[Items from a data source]
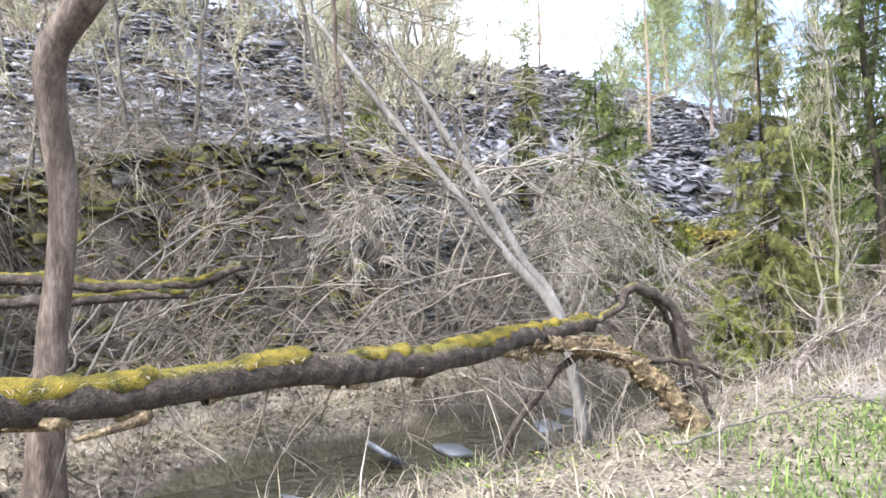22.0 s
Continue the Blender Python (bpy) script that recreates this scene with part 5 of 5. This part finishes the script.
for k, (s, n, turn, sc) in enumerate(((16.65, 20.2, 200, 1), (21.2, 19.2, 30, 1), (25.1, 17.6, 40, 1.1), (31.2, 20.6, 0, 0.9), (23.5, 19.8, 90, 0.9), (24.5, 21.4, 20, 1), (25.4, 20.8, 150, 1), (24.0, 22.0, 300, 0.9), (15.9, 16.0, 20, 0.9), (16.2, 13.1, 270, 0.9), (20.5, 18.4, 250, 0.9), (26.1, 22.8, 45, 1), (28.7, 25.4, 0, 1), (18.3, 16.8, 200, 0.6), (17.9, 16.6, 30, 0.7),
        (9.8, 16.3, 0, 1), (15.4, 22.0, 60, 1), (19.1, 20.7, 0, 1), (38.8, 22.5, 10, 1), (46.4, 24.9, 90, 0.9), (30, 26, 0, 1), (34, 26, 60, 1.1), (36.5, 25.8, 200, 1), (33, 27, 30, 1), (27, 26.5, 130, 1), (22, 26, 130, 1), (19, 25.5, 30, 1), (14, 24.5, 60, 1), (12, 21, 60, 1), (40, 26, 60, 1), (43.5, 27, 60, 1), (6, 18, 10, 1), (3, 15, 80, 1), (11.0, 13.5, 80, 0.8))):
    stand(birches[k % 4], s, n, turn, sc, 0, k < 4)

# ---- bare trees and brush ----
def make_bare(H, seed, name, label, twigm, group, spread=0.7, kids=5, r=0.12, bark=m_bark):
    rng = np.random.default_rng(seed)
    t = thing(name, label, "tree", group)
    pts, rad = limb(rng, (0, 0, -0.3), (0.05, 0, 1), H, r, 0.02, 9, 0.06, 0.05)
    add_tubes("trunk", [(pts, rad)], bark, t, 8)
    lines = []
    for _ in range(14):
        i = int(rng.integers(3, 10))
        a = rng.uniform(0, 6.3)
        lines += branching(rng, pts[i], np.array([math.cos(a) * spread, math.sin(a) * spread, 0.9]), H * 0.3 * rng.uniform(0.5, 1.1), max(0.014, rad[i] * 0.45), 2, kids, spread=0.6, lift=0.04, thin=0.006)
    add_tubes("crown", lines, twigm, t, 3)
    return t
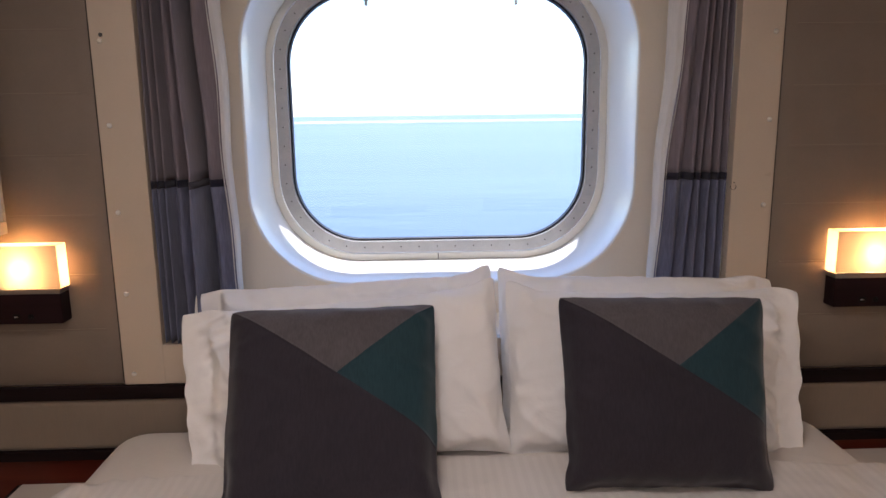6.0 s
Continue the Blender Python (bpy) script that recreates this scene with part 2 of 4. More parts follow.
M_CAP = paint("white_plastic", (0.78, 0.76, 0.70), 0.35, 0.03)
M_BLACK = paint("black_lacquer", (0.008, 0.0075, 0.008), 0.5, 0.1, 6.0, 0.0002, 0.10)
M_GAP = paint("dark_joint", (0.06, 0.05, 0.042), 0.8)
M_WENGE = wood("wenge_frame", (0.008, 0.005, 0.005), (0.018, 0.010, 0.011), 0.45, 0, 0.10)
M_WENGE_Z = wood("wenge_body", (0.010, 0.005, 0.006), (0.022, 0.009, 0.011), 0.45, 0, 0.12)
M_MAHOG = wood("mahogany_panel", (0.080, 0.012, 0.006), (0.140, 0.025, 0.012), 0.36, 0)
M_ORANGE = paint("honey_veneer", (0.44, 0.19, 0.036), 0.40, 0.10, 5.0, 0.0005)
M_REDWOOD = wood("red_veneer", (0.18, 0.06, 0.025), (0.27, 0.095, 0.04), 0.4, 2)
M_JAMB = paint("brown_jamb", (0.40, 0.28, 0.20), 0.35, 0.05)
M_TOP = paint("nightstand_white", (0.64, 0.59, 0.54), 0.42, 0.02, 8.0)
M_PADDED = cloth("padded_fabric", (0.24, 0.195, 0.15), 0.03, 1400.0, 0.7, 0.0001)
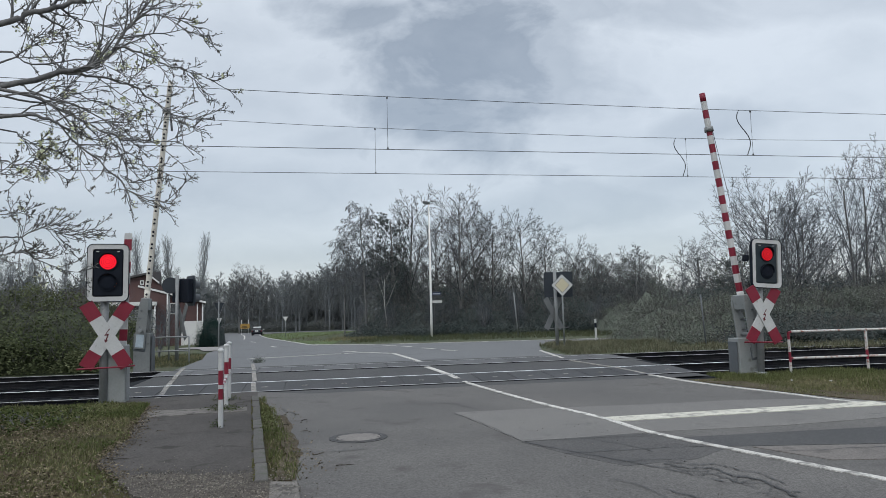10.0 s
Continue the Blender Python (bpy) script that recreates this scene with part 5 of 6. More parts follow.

--

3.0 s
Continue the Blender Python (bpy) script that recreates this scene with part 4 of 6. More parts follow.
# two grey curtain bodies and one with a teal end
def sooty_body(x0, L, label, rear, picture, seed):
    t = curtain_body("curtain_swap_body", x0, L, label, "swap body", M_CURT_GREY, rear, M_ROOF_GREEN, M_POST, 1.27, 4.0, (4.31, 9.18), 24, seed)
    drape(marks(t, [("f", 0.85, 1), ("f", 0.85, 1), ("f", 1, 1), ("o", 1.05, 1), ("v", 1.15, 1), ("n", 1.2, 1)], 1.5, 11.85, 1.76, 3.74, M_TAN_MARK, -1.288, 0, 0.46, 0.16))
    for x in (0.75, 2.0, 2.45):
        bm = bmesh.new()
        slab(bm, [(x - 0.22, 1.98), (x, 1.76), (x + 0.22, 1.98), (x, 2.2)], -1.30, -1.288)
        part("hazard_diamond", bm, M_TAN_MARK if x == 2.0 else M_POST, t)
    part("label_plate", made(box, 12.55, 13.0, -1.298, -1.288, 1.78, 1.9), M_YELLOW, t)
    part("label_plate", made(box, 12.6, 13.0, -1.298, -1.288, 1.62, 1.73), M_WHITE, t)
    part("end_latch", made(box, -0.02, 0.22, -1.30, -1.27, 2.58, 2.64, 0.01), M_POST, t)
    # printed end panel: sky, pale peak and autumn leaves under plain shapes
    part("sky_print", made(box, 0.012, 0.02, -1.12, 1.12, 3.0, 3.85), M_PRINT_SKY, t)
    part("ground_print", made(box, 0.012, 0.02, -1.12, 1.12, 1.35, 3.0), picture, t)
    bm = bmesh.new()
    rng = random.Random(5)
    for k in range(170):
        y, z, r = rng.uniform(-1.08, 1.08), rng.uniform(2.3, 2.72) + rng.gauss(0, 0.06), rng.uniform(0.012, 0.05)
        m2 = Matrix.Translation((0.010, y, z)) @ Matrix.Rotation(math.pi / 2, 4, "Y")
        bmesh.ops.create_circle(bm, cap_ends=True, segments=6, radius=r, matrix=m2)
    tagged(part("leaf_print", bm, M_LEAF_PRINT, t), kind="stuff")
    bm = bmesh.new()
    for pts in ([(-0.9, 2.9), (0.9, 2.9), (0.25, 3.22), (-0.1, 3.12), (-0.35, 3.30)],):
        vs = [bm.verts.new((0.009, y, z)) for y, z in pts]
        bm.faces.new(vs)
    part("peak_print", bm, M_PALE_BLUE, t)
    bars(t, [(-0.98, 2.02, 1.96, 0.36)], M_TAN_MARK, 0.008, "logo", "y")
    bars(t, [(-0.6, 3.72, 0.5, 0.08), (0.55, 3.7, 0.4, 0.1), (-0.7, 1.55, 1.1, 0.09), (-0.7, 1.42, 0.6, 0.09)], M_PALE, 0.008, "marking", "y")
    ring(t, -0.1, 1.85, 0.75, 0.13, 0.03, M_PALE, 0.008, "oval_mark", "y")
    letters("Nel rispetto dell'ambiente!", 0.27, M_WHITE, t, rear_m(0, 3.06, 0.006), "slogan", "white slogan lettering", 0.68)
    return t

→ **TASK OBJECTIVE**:
Pull out all lines of the data with the string "that".

→ **IN RESPONSE**:
Continue the Blender Python (bpy) script that recreates this scene with part 5 of 5. This part finishes the script.
Continue the Blender Python (bpy) script that recreates this scene with part 2 of 4. More parts follow.
Continue the Blender Python (bpy) script that recreates this scene with part 5 of 6. More parts follow.
Continue the Blender Python (bpy) script that recreates this scene with part 4 of 6. More parts follow.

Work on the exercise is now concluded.